By this plot, we can conclude the strong relationship between the time of day in different districts and the number of pickups. Most the districts follow the same pattern with the exception that Staten Island and EWR have low and random demand of rides with the reason mentioned in previous section. Therefore, it is suffices to model the four major districts Bronx, Brooklyn, Manhattan and Queens.
uber4 <- uber_ndf %>%
filter(district %in% c('Manhattan', 'Brooklyn', 'Queens', 'Bronx')) %>%
droplevels()
ggplot(uber4, aes(hour, pickups)) +
geom_jitter(alpha = 0.3, aes(colour = workday)) +
geom_smooth(aes(color = workday)) +
facet_wrap(~ district, scales = 'free', ncol = 2) + labs(x = 'Hour', y = 'Pickups')
## `geom_smooth()` using method = 'gam'
We can see that non working days slightly change the pattern but they don’t have such heavy impacts on the day’s demand.

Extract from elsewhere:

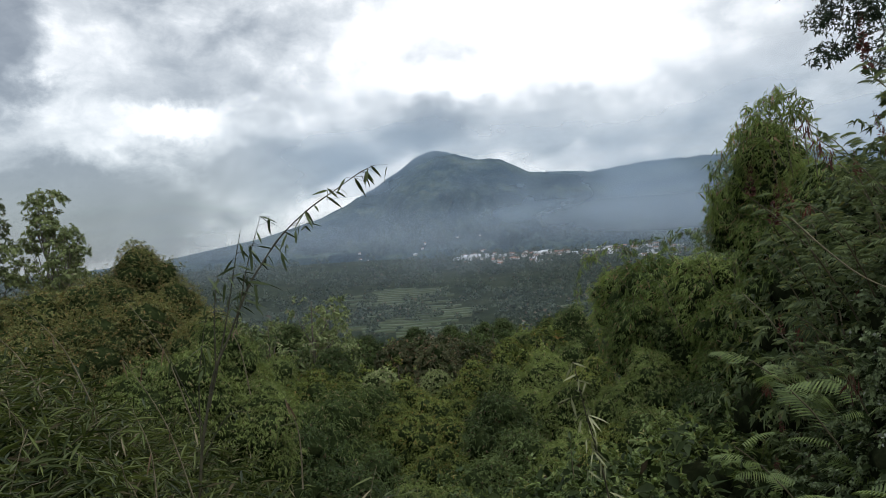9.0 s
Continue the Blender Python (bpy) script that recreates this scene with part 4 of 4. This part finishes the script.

ggplot(uber_cat, aes(hour, Brooklyn)) +
geom_jitter(alpha = 0.4, aes(color = temp > 75)) +
geom_smooth(aes(color = temp > 75))
## `geom_smooth()` using method = 'gam'
ggplot(uber_cat, aes(hour, Brooklyn)) +
geom_jitter( alpha = 0.4, aes(color = pcp01 > 0)) +
geom_smooth(aes(color = pcp01 > 0))
## `geom_smooth()` using method = 'gam'
From these plots, we can conclude temperature and rain have no great impacts on the demand of Uber rides.
Throughout this section, I can confirm that there is a pattern of demand of rides, during the day and week, in 4 major districts Bronx, Manhattan, Queen, and Brooklyn. Also, there is none of weather variables that affect the demand of rides.

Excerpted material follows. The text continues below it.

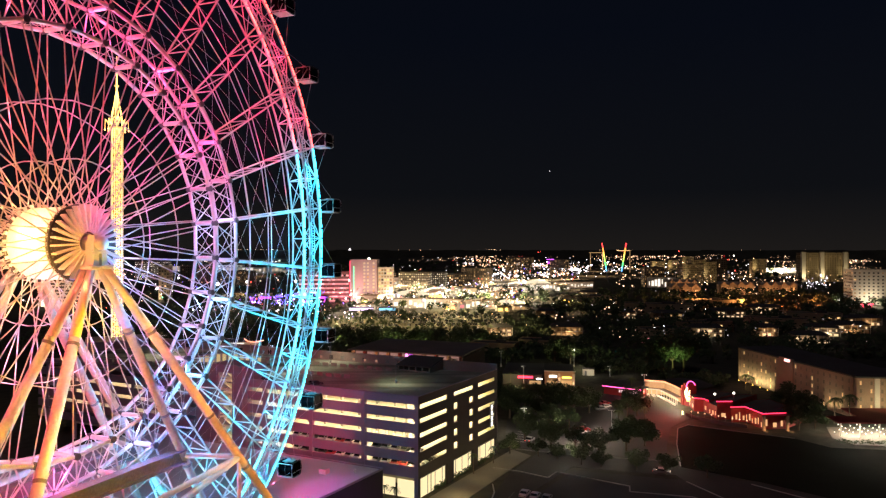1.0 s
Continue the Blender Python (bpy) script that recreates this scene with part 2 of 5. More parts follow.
# ---- mesh helpers ----
class Shape:
    """Vertices and faces gathered for one mesh."""

    def __init__(self):
        self.v, self.f, self.mi = [], [], []

    def quad(self, pts, mi=0):
        n = len(self.v)
        self.v += [tuple(p) for p in pts]
        self.f.append(tuple(range(n, n + len(pts))))
        self.mi.append(mi)
        return self

    def solid(self, o, ux, uy, uz, mi=0):
        """A box from a corner and three edge vectors."""
        o, ux, uy, uz = Vector(o), Vector(ux), Vector(uy), Vector(uz)
        n = len(self.v)
        self.v += [tuple(o + ux * i + uy * j + uz * k) for k in (0, 1) for j in (0, 1) for i in (0, 1)]
        self.f += [tuple(n + q for q in face) for face in ((0, 2, 3, 1), (4, 5, 7, 6), (0, 1, 5, 4), (2, 6, 7, 3), (0, 4, 6, 2), (1, 3, 7, 5))]
        self.mi += [mi] * 6
        return self

    def box(self, cx, cy, z0, sx, sy, sz, deg=0.0, mi=0):
        """A box standing on z0, turned about its upright axis."""
        c, s = math.cos(radians(deg)), math.sin(radians(deg))
        ux, uy = Vector((c * sx, s * sx, 0)), Vector((-s * sy, c * sy, 0))
        return self.solid(Vector((cx, cy, z0)) - ux / 2 - uy / 2, ux, uy, (0, 0, sz), mi)

    def tube(self, p, q, r, n=6, r2=None, mi=0, caps=True):
        p, q = Vector(p), Vector(q)
        r2 = r if r2 is None else r2
        d = q - p
        if d.length < 1e-6:
            return self
        a = d.orthogonal().normalized()
        b = d.normalized().cross(a)
        k = len(self.v)
        for c, rad in ((p, r), (q, r2)):
            for i in range(n):
                w = 2 * math.pi * i / n
                self.v.append(tuple(c + (a * math.cos(w) + b * math.sin(w)) * rad))
        for i in range(n):
            j = (i + 1) % n
            self.f.append((k + i, k + j, k + n + j, k + n + i))
            self.mi.append(mi)
        if caps:
            self.f += [tuple(k + i for i in reversed(range(n))), tuple(k + n + i for i in range(n))]
            self.mi += [mi, mi]
        return self

    def path(self, pts, r, n=6, mi=0):
        for p, q in zip(pts, pts[1:]):
            self.tube(p, q, r, n, mi=mi)
        return self

    def blob(self, c, r, mi=0):
        """A small eight-sided lump."""
        c = Vector(c)
        k = len(self.v)
        self.v += [tuple(c + Vector(o) * r) for o in ((1, 0, 0), (-1, 0, 0), (0, 1, 0), (0, -1, 0), (0, 0, 1), (0, 0, -1))]
        self.f += [tuple(k + i for i in t) for t in ((0, 2, 4), (2, 1, 4), (1, 3, 4), (3, 0, 4), (2, 0, 5), (1, 2, 5), (3, 1, 5), (0, 3, 5))]
        self.mi += [mi] * 8
        return self

    def ball(self, c, r, n=10, m=6):
        """A round lump of n by m faces."""
        c = Vector(c)
        k = len(self.v)
        for j in range(m + 1):
            w = math.pi * j / m
            for i in range(n):
                u = 2 * math.pi * i / n
                self.v.append(tuple(c + Vector((math.sin(w) * math.cos(u), math.sin(w) * math.sin(u), math.cos(w))) * r))
        for j in range(m):
            for i in range(n):
                q = (i + 1) % n
                self.f.append((k + j * n + i, k + (j + 1) * n + i, k + (j + 1) * n + q, k + j * n + q))
                self.mi.append(0)
        return self

    def mesh(self, name, *mats, smooth=False):
        me = bpy.data.meshes.new(name)
        me.from_pydata(self.v, [], self.f)
        for m in mats:
            me.materials.append(m)
        if len(mats) > 1:
            me.polygons.foreach_set("material_index", self.mi)
        if smooth:
            me.polygons.foreach_set("use_smooth", [True] * len(me.polygons))
        me.update()
        return me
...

uber_ndf$district <- factor(uber_ndf$district,
levels = c('Manhattan', 'Brooklyn',
'Queens', 'Bronx',
'Staten Island', 'EWR'))
ggplot(uber_ndf, aes(pickups)) +
geom_histogram(aes(fill = district), bins = 50) +
scale_x_sqrt() +
facet_wrap(~ district, ncol = 2, scales = 'free') +
labs(x = 'Pickups per hour', y = 'Pickups')

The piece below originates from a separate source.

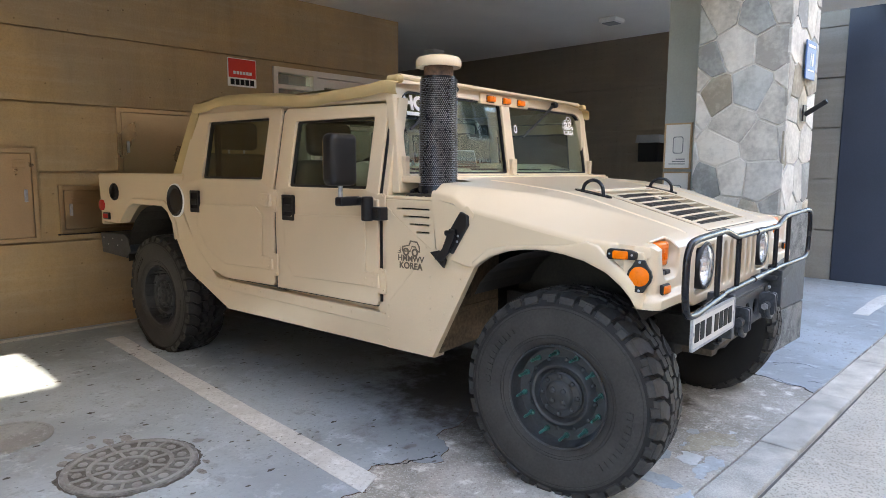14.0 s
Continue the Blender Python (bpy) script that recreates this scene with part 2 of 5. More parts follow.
TAN = mat("tan_paint", (0.653, 0.530, 0.374), 0.34, var=0.04, scale=1.6, fine=240, bump=0.00025, bump_scale=420, rvar=0.08, spec=0.5, coat=0.55)
TAN.node_tree.nodes["Principled BSDF"].inputs["Coat Roughness"].default_value = 0.14
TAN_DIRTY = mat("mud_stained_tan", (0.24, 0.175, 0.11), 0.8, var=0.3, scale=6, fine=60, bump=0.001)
TAN_D = mat("tan_canvas", (0.50, 0.38, 0.19), 0.9, var=0.08, scale=5, fine=500, bump=0.0006, bump_scale=700)
BLACK = mat("black_satin_paint", (0.010, 0.011, 0.015), 0.25, spec=0.35, var=0.2, scale=6, fine=90, bump=0.0003)
GUNMETAL = mat("worn_black_steel", (0.050, 0.055, 0.065), 0.5, metal=0.3, var=0.3, scale=9, fine=80, bump=0.0005)
PLASTIC = mat("black_plastic", (0.009, 0.009, 0.011), 0.42, spec=0.35, var=0.15, scale=20, fine=300, bump=0.0002)
# carcass rubber set darker, so the shade between the lugs is in its colour
RUBBER_GAP = mat("shaded_groove_rubber", (0.010, 0.010, 0.011), 0.8, var=0.2, scale=9)
RUBBER = mat("tyre_rubber", (0.021, 0.0205, 0.0215), 0.62, var=0.25, scale=7, fine=90, bump=0.0006, tint=(0.030, 0.0285, 0.028))
RIM = mat("dull_wheel_paint", (0.030, 0.033, 0.037), 0.55, var=0.3, scale=12, fine=90, bump=0.0004)
STEELBLUE = mat("worn_blue_grey_steel", (0.066, 0.074, 0.088), 0.45, metal=0.4, var=0.3, scale=11, fine=80, bump=0.0006)
GREEN = mat("green_studs", (0.028, 0.125, 0.110), 0.45, var=0.2, scale=30)
DARK = mat("dull_dark_brown", (0.024, 0.021, 0.018), 0.85, var=0.35, scale=8, fine=70, bump=0.001)
ARM = mat("dusty_brown_casting", (0.046, 0.041, 0.038), 0.65, var=0.35, scale=9, fine=70, bump=0.001)
RUSTY = mat("rusty_brown_steel", (0.075, 0.056, 0.041), 0.75, var=0.35, scale=9, fine=80, bump=0.001)
CONC_WALL = concrete_mat("board_cast_concrete", (0.47, 0.322, 0.155))
CEIL = mat("painted_ceiling", (0.76, 0.75, 0.72), 0.85, var=0.04, scale=1.5, fine=60, bump=0.0006)
KERB = mat("granite_kerb", (0.46, 0.445, 0.41), 0.8, var=0.2, scale=5, fine=160, bump=0.0022, bump_scale=120, rand=0.15)
LINE = ground_mat("worn_white_line", (0.68, 0.69, 0.69), (0.55, 0.55, 0.54), (0.78, 0.79, 0.80), (0.30, 0.30, 0.30), 0.75, 2.0, 70, 0.25, 0.002, dirt=((34, 0.30, 1.5, (0.16, 0.16, 0.16)), (70, 0.30, 1.4, (0.24, 0.24, 0.24))))
YELLOW = mat("yellow_road_paint", (0.60, 0.43, 0.10), 0.7, var=0.12, scale=6, fine=90)
STONE = mat("flagstone", (0.52, 0.505, 0.465), 0.75, var=0.16, scale=7, fine=34, bump=0.007, bump_scale=16, rand=0.4)
GROUT = mat("pale_grout", (0.66, 0.64, 0.60), 0.9, var=0.06, scale=10, bump=0.002)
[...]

It is mainly normal (Brooklyn, Queens, Bronx) and bimodal (Manhattan) distribution within the 4 major districts of NYC. It is because the increase of demand during the day (time to commute to work back and forth). Also, Staten Island has a geometric distributon while EWR is nearly zero since there were very little demand of rides within these two districts.
ma <- ggplot(uber_cat, aes(x = wday, y = hour, fill = Manhattan)) +
geom_tile() +
scale_fill_distiller(palette = 'Spectral') +
labs(title = 'Manhattan', x = 'Day', y = 'Time', fill = 'Pickups per hour') +
theme(plot.title = element_text(hjust = 0.5))
bn <- ggplot(uber_cat, aes(x = wday, y = hour, fill = Brooklyn)) +
geom_tile() +
scale_fill_distiller(palette = 'Spectral') +
labs(title = 'Brooklyn', x = 'Day', y = 'Time', fill = 'Pickups per hour') +
theme(plot.title = element_text(hjust = 0.5))
qu <- ggplot(uber_cat, aes(x = wday, y = hour, fill = Queens)) +
geom_tile() +
scale_fill_distiller(palette = 'Spectral') +
labs(title = 'Queens', x = 'Day', y = 'Time', fill = 'Pickups per hour') +
theme(plot.title = element_text(hjust = 0.5))
bx <- ggplot(uber_cat, aes(x = wday, y = hour, fill = Bronx)) +
geom_tile() +
scale_fill_distiller(palette = 'Spectral') +
labs(title = 'Bronx', x = 'Day', y = 'Time', fill = 'Pickups per hour') +
theme(plot.title = element_text(hjust = 0.5))
st <- ggplot(uber_cat, aes(x = wday, y = hour, fill = `Staten Island`)) +
geom_tile() +
scale_fill_distiller(palette = 'Spectral') +
labs(title = 'Staten Island', x = 'Day', y = 'Time', fill = 'Pickups per hour') +
theme(plot.title = element_text(hjust = 0.5))
ew <- ggplot(uber_cat, aes(x = wday, y = hour, fill = EWR)) +
geom_tile() +
scale_fill_distiller(palette = 'Spectral') +
labs(title = 'EWR', x = 'Day', y = 'Time', fill = 'Pickups per hour') +
theme(plot.title = element_text(hjust = 0.5))
grid.arrange(ma, bn, qu, bx, st, ew)
The heat maps of demand among 4 major districts follow the same pattern by day and week. It gets low demand in midnight then increases in the morning, keeps stable in the afternoon and rises rapidly in the evening. During the week, the demand of Uber rides seems slow on Monday but especially high during the weekend. Manhanttan and Brooklyn are the best items to draw the pattern. In the other hand, State Island has random demands but still quitely follow the pattern while EWR has almost zero demand.
During this examination, I figured out that the weather variables have no or weak impact on the demand of Uber rides, which contradicts to the assumption. However, the time of day and week have a strong correlation to the rideshare pickups. Also, the total demand seems to increase within the time range of the observations. From these information, I am able to come up with the conclusion as well as a prediction of the increase rapidly of Uber demands in NYC, one of the busiest cities in the country. Based on this analysis, a person can have a well preparation before scheduling a pickups by time and location. Also, Uber, or epscially the drivers, can use the model to locate their service in the right time and right place to maximize the earning.